# Start of Data lines

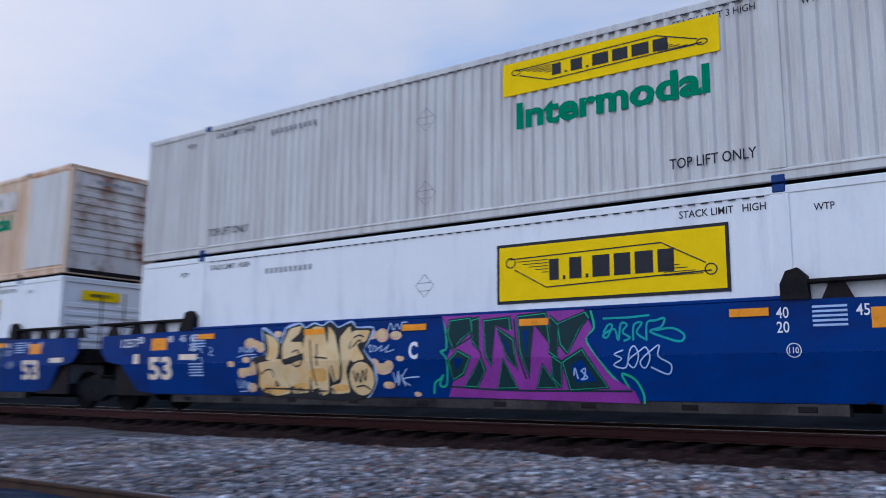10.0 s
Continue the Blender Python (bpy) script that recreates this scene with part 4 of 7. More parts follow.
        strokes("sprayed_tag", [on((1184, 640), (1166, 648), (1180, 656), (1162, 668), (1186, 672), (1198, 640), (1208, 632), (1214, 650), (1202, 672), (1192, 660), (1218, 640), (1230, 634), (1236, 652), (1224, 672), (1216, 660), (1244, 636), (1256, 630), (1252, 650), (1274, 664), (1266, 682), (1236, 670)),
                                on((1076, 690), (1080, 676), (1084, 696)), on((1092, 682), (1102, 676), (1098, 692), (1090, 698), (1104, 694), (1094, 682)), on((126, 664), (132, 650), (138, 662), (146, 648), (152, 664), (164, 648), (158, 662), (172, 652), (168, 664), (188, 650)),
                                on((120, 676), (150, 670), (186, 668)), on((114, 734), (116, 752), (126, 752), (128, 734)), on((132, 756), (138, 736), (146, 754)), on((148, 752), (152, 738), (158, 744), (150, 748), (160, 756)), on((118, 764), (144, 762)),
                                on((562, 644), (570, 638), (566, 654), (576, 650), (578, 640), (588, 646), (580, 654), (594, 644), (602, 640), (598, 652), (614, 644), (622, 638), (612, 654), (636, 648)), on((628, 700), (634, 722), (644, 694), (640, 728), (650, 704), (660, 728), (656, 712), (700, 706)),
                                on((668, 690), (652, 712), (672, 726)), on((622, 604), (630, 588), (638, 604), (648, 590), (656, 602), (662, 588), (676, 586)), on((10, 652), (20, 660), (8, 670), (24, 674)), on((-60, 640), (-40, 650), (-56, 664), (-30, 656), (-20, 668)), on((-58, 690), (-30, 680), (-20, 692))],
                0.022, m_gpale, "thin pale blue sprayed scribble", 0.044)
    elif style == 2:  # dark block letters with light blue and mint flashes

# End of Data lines
# Start of Data lines

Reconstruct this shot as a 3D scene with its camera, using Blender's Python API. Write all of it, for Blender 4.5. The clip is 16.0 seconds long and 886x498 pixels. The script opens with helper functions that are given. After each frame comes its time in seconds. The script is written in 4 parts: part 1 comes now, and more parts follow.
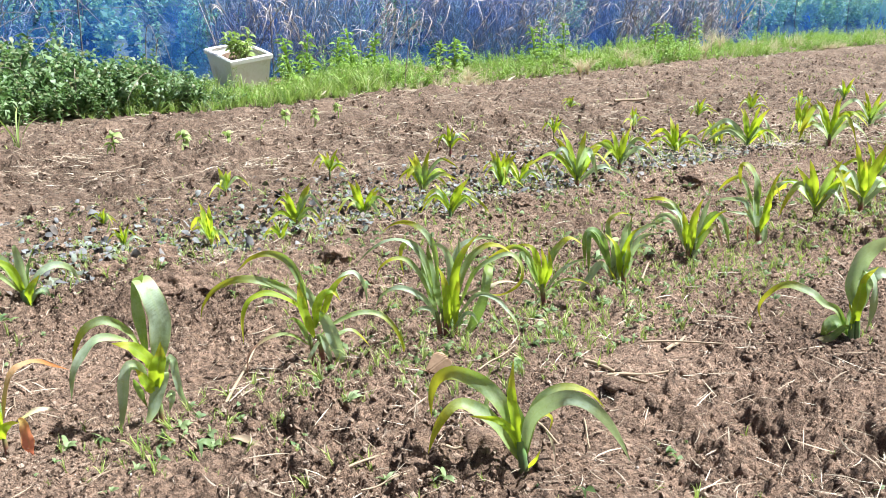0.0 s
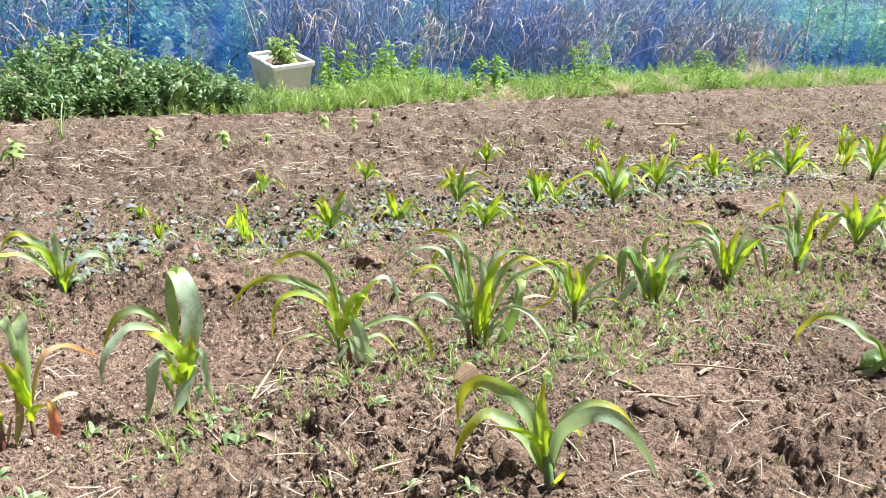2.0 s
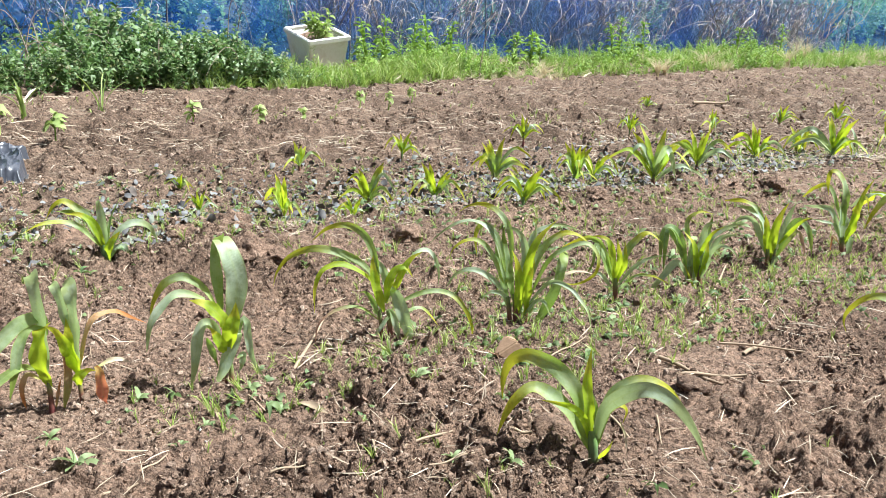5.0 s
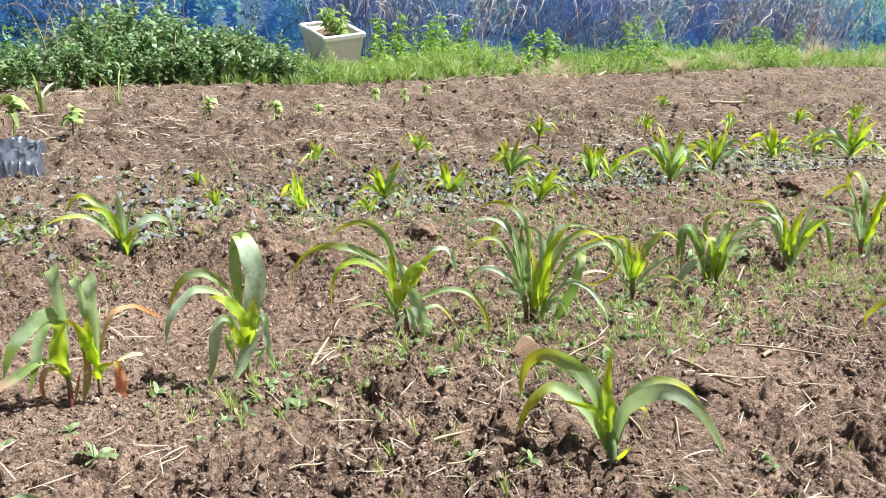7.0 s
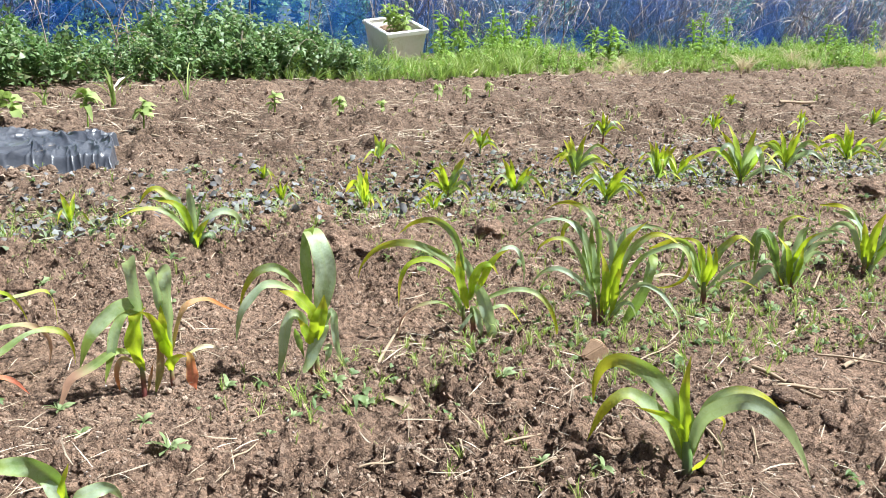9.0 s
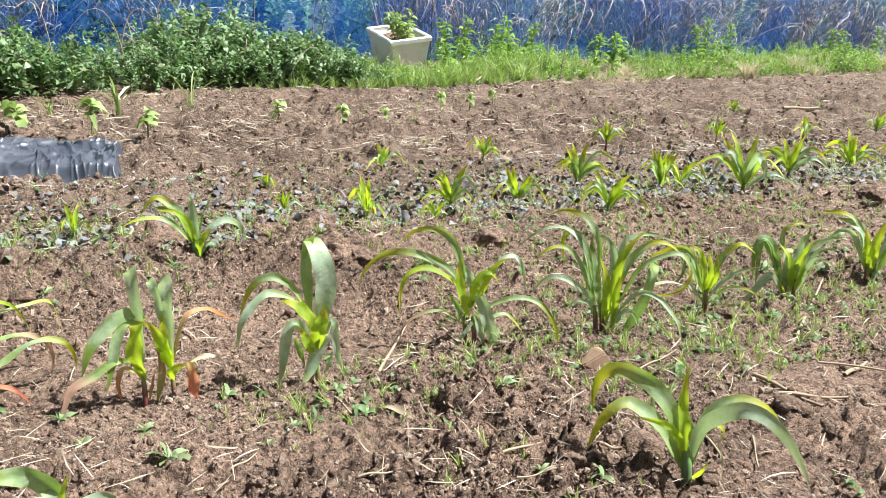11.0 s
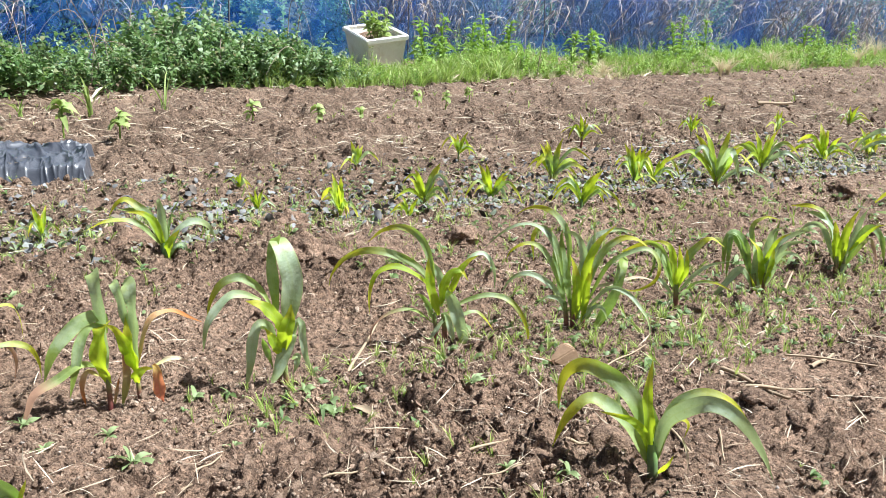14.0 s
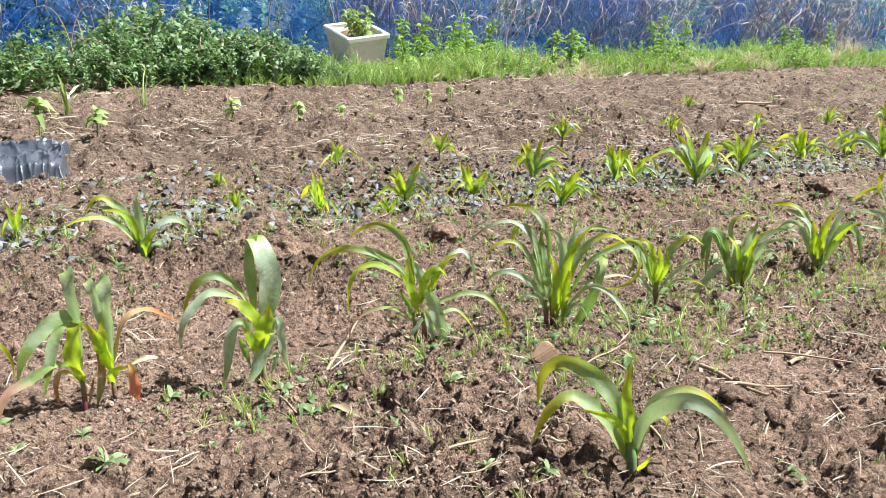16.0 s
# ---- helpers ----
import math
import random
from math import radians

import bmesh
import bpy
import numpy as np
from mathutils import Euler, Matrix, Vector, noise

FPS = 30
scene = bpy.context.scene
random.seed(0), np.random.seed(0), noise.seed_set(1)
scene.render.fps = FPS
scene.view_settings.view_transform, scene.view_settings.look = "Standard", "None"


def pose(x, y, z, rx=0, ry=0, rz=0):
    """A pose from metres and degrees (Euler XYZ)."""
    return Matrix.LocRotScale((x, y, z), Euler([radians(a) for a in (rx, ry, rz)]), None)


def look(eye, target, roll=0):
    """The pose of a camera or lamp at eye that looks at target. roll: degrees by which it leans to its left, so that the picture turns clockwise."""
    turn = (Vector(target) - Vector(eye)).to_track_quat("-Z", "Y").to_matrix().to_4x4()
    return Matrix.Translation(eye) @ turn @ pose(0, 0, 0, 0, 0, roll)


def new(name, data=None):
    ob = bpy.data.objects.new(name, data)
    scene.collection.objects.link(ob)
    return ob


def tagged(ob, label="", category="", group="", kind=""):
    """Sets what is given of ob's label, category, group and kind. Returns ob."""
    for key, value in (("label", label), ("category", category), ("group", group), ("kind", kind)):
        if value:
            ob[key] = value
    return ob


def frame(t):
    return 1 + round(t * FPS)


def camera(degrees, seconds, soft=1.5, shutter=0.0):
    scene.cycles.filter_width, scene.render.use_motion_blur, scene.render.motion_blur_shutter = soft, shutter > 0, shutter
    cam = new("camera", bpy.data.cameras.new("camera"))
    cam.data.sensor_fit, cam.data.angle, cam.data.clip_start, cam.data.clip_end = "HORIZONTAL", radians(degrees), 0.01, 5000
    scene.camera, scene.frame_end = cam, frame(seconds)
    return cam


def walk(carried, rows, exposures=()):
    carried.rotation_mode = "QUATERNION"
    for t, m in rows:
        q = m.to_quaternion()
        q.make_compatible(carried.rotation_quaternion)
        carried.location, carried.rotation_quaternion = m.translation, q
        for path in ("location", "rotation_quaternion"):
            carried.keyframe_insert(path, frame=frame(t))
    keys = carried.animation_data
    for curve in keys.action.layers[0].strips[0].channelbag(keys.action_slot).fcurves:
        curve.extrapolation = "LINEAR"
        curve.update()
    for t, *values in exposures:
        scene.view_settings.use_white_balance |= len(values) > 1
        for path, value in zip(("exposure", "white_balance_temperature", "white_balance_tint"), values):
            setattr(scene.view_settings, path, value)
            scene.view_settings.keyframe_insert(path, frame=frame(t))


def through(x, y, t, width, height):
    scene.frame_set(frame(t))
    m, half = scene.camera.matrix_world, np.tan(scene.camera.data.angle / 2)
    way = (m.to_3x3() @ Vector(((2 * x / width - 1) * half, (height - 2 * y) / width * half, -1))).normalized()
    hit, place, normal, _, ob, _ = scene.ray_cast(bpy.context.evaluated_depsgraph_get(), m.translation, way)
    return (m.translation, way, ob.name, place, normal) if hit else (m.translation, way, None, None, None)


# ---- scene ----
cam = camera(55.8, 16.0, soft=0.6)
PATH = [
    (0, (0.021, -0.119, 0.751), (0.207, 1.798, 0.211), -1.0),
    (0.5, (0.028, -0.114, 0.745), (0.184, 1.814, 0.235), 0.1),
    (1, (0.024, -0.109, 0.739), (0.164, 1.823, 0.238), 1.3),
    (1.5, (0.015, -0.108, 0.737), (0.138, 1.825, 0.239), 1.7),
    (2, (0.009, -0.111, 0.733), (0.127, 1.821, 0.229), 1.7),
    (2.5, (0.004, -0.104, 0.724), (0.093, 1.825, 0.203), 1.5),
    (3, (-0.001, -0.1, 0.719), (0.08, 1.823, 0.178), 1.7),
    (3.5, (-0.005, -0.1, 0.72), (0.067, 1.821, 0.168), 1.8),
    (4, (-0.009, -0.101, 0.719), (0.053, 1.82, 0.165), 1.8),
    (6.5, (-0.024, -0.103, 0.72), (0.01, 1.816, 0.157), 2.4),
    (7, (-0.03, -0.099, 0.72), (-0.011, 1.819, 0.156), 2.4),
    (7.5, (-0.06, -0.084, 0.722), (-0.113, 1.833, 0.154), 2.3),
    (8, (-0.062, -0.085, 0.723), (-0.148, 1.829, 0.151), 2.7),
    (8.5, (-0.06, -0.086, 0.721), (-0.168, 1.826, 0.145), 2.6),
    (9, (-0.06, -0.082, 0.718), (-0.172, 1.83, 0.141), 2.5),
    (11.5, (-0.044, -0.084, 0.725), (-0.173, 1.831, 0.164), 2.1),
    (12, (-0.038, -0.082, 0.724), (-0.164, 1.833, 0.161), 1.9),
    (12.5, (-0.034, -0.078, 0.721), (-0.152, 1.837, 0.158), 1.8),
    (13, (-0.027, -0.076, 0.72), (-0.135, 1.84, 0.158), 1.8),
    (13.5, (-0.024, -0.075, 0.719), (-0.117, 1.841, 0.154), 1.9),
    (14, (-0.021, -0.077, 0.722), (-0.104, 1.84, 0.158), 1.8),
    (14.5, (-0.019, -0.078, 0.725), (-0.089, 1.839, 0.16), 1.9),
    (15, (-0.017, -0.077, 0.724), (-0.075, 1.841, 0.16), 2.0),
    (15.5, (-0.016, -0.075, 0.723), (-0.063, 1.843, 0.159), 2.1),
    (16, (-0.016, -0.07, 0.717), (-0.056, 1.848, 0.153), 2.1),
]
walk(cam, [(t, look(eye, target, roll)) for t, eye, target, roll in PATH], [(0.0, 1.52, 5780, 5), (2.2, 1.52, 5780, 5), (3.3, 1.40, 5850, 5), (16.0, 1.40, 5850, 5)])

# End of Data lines

The problem - Using the data above, extract exactly the lines from the one that holds "# ---- helpers" to the one that holds "return Matrix.LocRotScale((x, y, z), Euler([radians(a)", both ends included, and no others.

Output -
# ---- helpers ----
import math
import random
from math import radians

import bmesh
import bpy
import numpy as np
from mathutils import Euler, Matrix, Vector, noise

FPS = 30
scene = bpy.context.scene
random.seed(0), np.random.seed(0), noise.seed_set(1)
scene.render.fps = FPS
scene.view_settings.view_transform, scene.view_settings.look = "Standard", "None"


def pose(x, y, z, rx=0, ry=0, rz=0):
    """A pose from metres and degrees (Euler XYZ)."""
    return Matrix.LocRotScale((x, y, z), Euler([radians(a) for a in (rx, ry, rz)]), None)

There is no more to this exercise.